Link: Patapsco Valley Park Info


Crossbuck

Crossbuck
Mile: 7.8 Date: Feb 2009
Ease: A View: N
Area: A IC2:
Map: Ba 41 F 11 Topographic Maps

This crossbuck post is topped with an unusual item, one not present in a 2002 photo. Any ideas? Warning sound maker? Air quality tester? Hidden camera?

Reader Al Moran clued me in:

    "The device at the top of the pole is an electric bell. It produces an audible, digital version of a bell ringing. Some newer locomotives have the same thing."


Box Culvert
NEW! mid-Jun 2020

Box Culvert
Mile: 7.8 Date: Sep 1999
Ease: A- View: W
Area: A IC2:
Map: Ba 41 F 11 Topographic Maps

Like all rail lines that follow a valley, the OML must contend with streams that feed the river at the valley floor. From here to the Parapsco River's headwaters 30-some miles west, you'll find stone box culverts dating from the 1830s. Most of those originals remain in service.
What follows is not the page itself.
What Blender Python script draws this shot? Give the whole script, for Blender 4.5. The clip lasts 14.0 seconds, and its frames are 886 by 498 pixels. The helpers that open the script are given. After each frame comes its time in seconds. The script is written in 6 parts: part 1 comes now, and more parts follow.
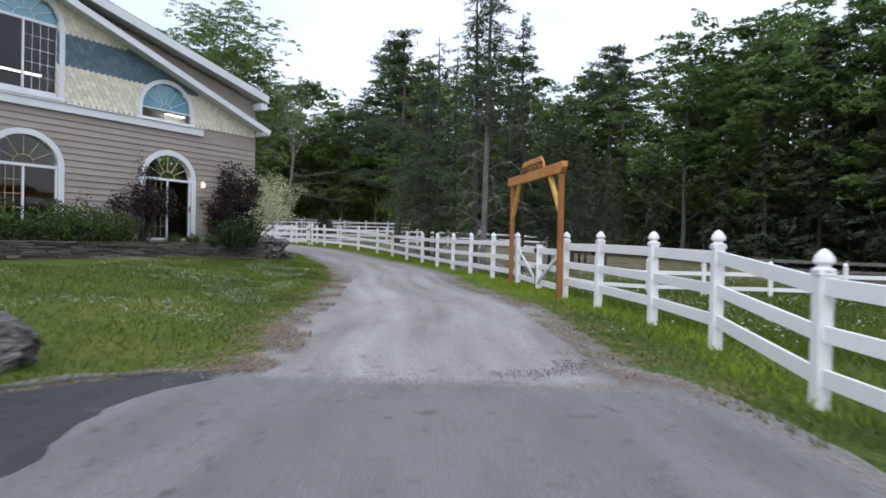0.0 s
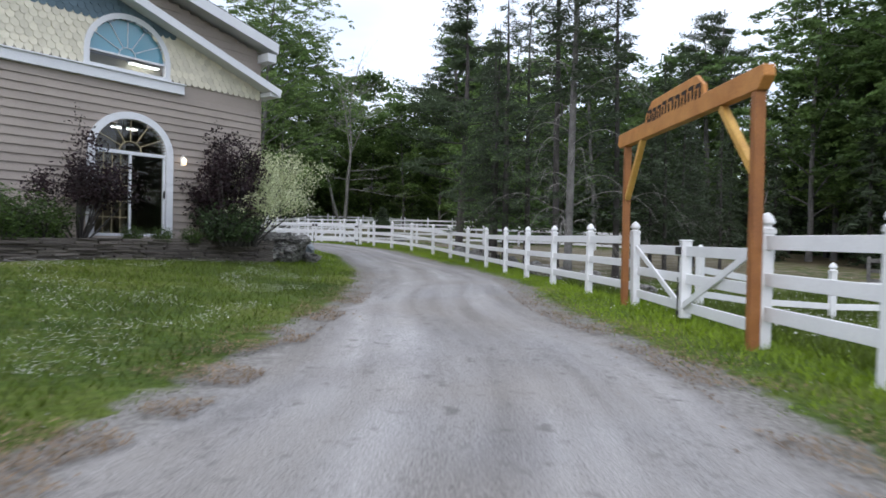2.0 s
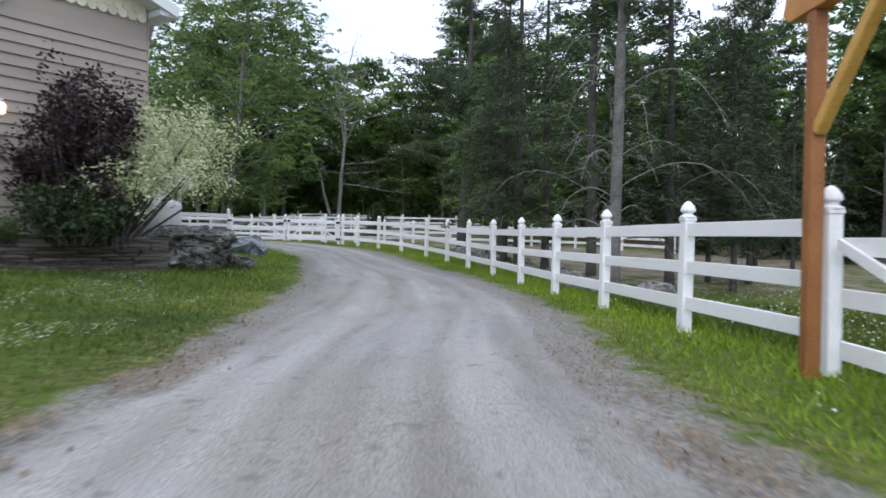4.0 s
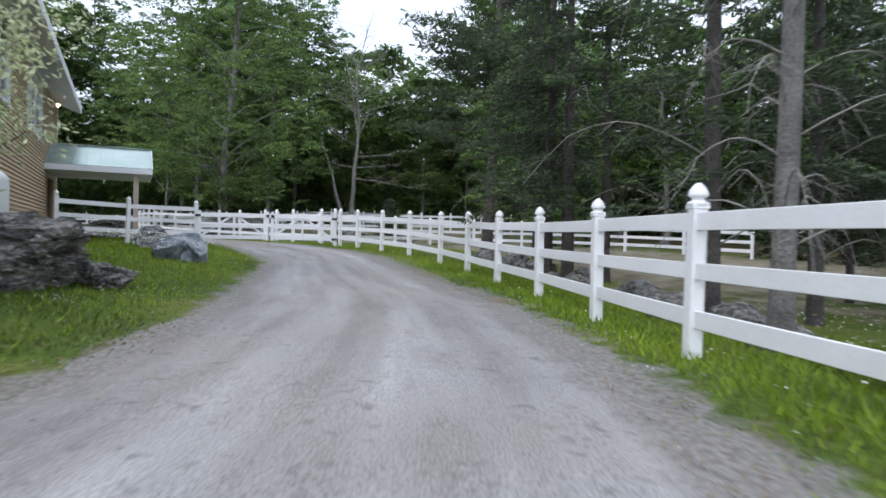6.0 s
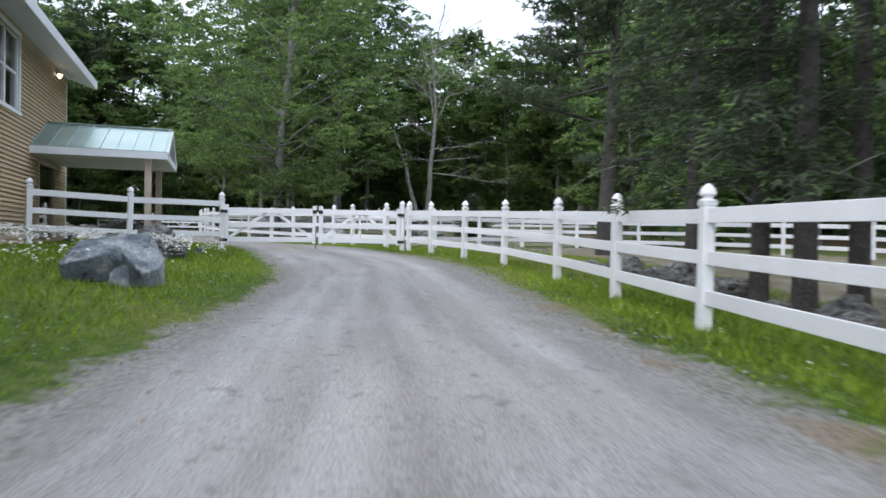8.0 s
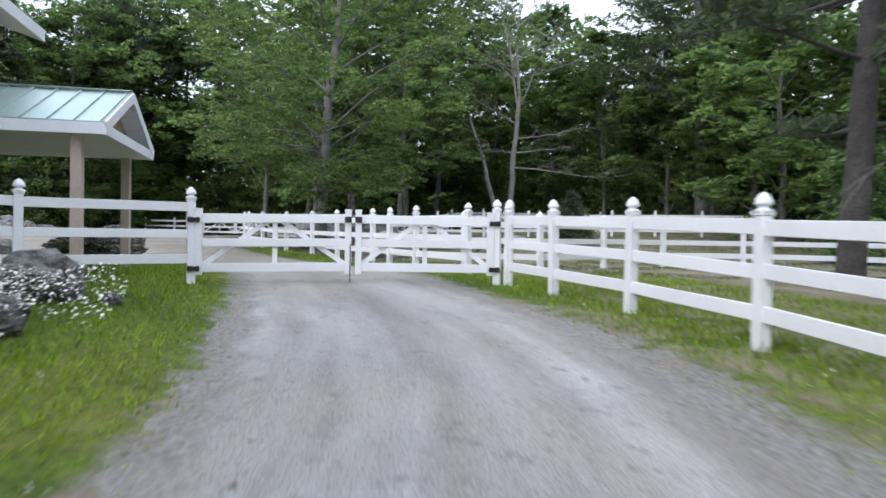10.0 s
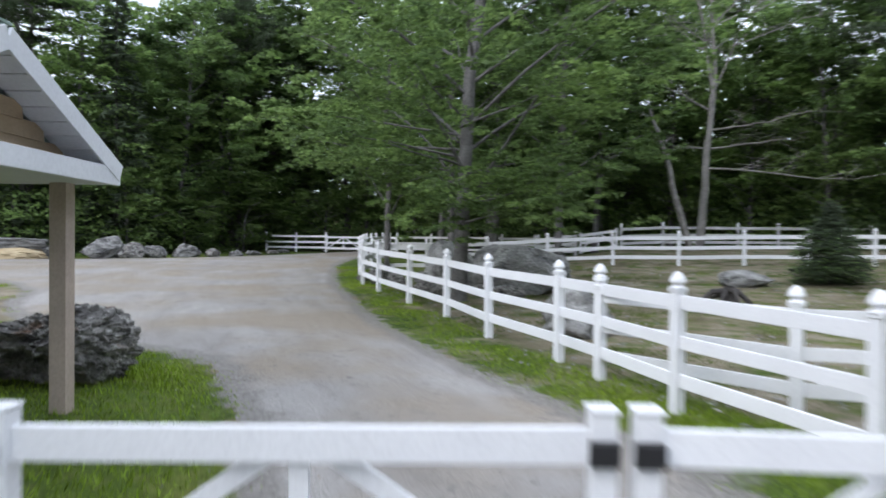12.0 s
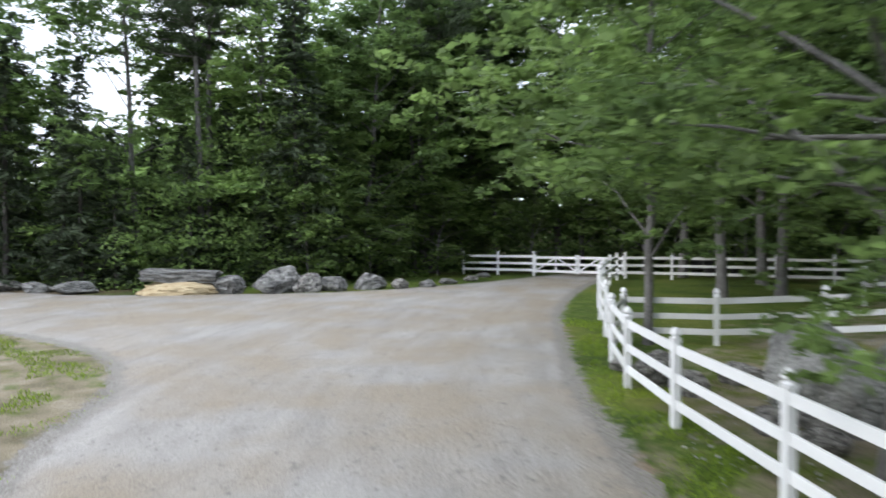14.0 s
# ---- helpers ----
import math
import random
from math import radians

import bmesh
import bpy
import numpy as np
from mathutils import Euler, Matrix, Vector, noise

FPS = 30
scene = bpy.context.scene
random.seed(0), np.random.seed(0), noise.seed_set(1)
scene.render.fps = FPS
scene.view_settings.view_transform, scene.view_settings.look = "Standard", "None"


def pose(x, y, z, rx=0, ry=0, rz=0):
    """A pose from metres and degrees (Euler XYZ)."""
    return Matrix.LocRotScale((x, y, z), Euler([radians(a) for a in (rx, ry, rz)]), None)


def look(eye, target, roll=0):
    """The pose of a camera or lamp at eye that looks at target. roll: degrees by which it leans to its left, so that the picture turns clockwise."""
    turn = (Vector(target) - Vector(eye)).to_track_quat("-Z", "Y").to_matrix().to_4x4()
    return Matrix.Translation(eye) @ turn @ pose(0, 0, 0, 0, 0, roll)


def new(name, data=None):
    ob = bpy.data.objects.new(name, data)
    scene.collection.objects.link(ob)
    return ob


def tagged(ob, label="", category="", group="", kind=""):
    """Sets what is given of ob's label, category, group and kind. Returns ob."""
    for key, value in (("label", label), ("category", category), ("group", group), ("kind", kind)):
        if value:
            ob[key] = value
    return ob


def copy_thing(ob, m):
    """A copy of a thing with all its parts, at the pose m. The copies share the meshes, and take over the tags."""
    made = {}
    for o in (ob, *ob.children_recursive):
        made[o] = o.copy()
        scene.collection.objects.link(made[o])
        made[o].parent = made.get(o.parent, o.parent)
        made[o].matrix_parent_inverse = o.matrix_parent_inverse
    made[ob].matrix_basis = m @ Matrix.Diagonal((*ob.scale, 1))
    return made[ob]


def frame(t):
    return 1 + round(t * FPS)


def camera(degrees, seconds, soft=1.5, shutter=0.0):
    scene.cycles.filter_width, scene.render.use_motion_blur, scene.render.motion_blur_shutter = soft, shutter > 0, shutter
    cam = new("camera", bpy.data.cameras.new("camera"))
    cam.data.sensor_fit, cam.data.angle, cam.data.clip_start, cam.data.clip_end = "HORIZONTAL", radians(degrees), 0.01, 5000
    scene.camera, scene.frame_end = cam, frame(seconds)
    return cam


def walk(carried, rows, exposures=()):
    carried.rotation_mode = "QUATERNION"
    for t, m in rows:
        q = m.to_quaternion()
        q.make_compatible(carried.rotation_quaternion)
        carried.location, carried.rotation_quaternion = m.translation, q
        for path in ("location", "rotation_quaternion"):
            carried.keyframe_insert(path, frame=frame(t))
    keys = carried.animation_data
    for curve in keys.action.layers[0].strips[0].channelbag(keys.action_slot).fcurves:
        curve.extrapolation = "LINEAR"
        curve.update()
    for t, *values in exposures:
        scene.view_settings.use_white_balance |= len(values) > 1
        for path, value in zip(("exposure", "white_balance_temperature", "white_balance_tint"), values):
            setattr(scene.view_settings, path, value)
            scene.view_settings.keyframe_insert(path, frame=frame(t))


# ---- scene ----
cam = camera(67.3, 14.0, soft=1.6, shutter=0.5)
METRES, EYE, TILT, LEAN, TURN = 54.545, 1.2, 0.0, 0.0, 0.0
ROWS = [
    (0.0, 0.0, 0.0, 0.0, 0.01, -0.64, -1.25),
    (0.5, 0.0018, 0.0335, -0.0007, 1.28, -0.64, -1.25),
    (1.0, 0.0025, 0.0654, -0.0012, 2.84, -0.65, -1.22),
    (1.5, 0.0016, 0.0982, -0.0015, 4.78, -0.69, -1.2),
    (2.0, -0.0002, 0.1295, -0.0019, 6.01, -0.71, -1.17),
    (2.5, -0.0024, 0.162, -0.0026, 6.56, -0.7, -1.13),
    (3.0, -0.0029, 0.1927, -0.0029, 6.61, -0.7, -1.07),
    (5.5, -0.0118, 0.3407, -0.0039, 7.8, -0.56, -1.31),
    (6.0, -0.0157, 0.3713, -0.0037, 8.86, -0.57, -1.28),
    (6.5, -0.0211, 0.4005, -0.0033, 10.17, -0.6, -1.17),
    (7.0, -0.028, 0.4302, -0.0034, 11.74, -0.61, -1.12),
    (7.5, -0.0365, 0.4594, -0.0033, 13.71, -0.63, -1.06),
    (8.0, -0.0476, 0.4911, -0.0028, 15.62, -0.63, -1.0),
    (10.5, -0.1254, 0.6708, 0.0095, 24.14, -0.69, -0.79),
    (11.0, -0.1468, 0.705, 0.0143, 26.6, -0.71, -0.79),
    (11.5, -0.1689, 0.7388, 0.0208, 27.8, -0.7, -0.75),
    (12.0, -0.1961, 0.7739, 0.0276, 33.1, -0.72, -0.56),
    (12.5, -0.2253, 0.8062, 0.0343, 37.29, -0.75, -0.42),
    (13.0, -0.2574, 0.839, 0.0414, 39.77, -0.83, -0.23),
    (13.5, -0.2912, 0.8684, 0.0476, 44.14, -0.83, -0.04),
    (14.0, -0.3279, 0.8942, 0.0525, 49.78, -0.88, 0.29),
]
walk(cam, [(t, pose(0, 0, EYE, TILT, LEAN, TURN) @ pose(METRES * x, METRES * y, METRES * z, 90 + pitch, roll, yaw)) for t, x, y, z, yaw, pitch, roll in ROWS],
     exposures=[(0.0, -0.04, 6200, 13), (1.5, -0.02, 6200, 13), (3.0, 0.07, 6100, 12), (5.5, 0.24, 6080, 12), (6.5, 0.28, 6080, 11), (8.0, 0.43, 6100, 11), (10.5, 0.56, 6100, 12), (11.5, 0.45, 6050, 12), (12.0, 0.5, 6080, 12), (12.5, 0.76, 6200, 11), (13.5, 0.75, 6300, 10), (14.0, 0.73, 6300, 10)])

# ---- world and light: bright overcast evening ----
world = bpy.data.worlds.new("overcast_sky")
scene.world = world
world.use_nodes = True
wn = world.node_tree.nodes
wl = world.node_tree.links
wn.clear()
sky = wn.new("ShaderNodeTexSky")
sky.sky_type = "NISHITA"
sky.sun_disc = False
sky.sun_elevation = radians(35)
sky.sun_rotation = radians(194)
tc = wn.new("ShaderNodeTexCoord")
mp = wn.new("ShaderNodeMapping")
mp.inputs["Scale"].default_value = (1.0, 1.0, 3.0)
cl = wn.new("ShaderNodeTexNoise")
cl.inputs["Scale"].default_value = 2.2
cl.inputs["Detail"].default_value = 5.0
cr = wn.new("ShaderNodeValToRGB")
cr.color_ramp.elements[0].position = 0.38
cr.color_ramp.elements[0].color = (0.78, 0.83, 0.9, 1)
cr.color_ramp.elements[1].position = 0.62
cr.color_ramp.elements[1].color = (1.12, 1.13, 1.16, 1)
bg1 = wn.new("ShaderNodeBackground")
bg1.inputs["Strength"].default_value = 0.06
bg2 = wn.new("ShaderNodeBackground")
bg2.inputs["Strength"].default_value = 0.66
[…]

This culvert is one of the rare exceptions that needed shoring up by CSX, at least at its output end where you'll now find concrete blocks. Since this is one of the OML"s easternmost box culverts, it was one of the first constructed by the B&O as the railroad built its way west.


Avalon Siding

Avalon Siding
Mile: 7.8 Date: Jul 2004
Ease: A View: W
Area: A IC2:
Map: Ba 41 F 11 Topographic Maps

Looking west from Gun Road through summer haze lets us glimpse the eastern endpoint of the 9621-foot-long Avalon Siding.

Cloth bags make new signals look like ghosts, but soon it will be the round CPL (color position light) signals that are the ghosts: CSX removed them the following month.

This Avalon supplied the name for the Avalon Hill Game Company established by Charles S. Roberts who had lived nearby. Roberts was the great-great nephew of Charles Swann Roberts, president of the B&O from 1848 to 1853. AH published several railroad-themed board games, including B&O/C&O, and Rail Baron® which inspired this photo tour.

Link: 1987


Covered Phone Shack

Covered Phone Shack
Mile: 7.9 Date: Nov 1999
Ease: A- View: SE
Area: A IC2:
Map: Ba 41 F 11 Topographic Maps

This concrete structure was a B&O telephone shack. Before the days of on-board radio, crews would pause here and call ahead for instructions. This is the last surviving octagonal shack on the OML, one of only three in the Baltimore area, one of which is at the B&O Museum.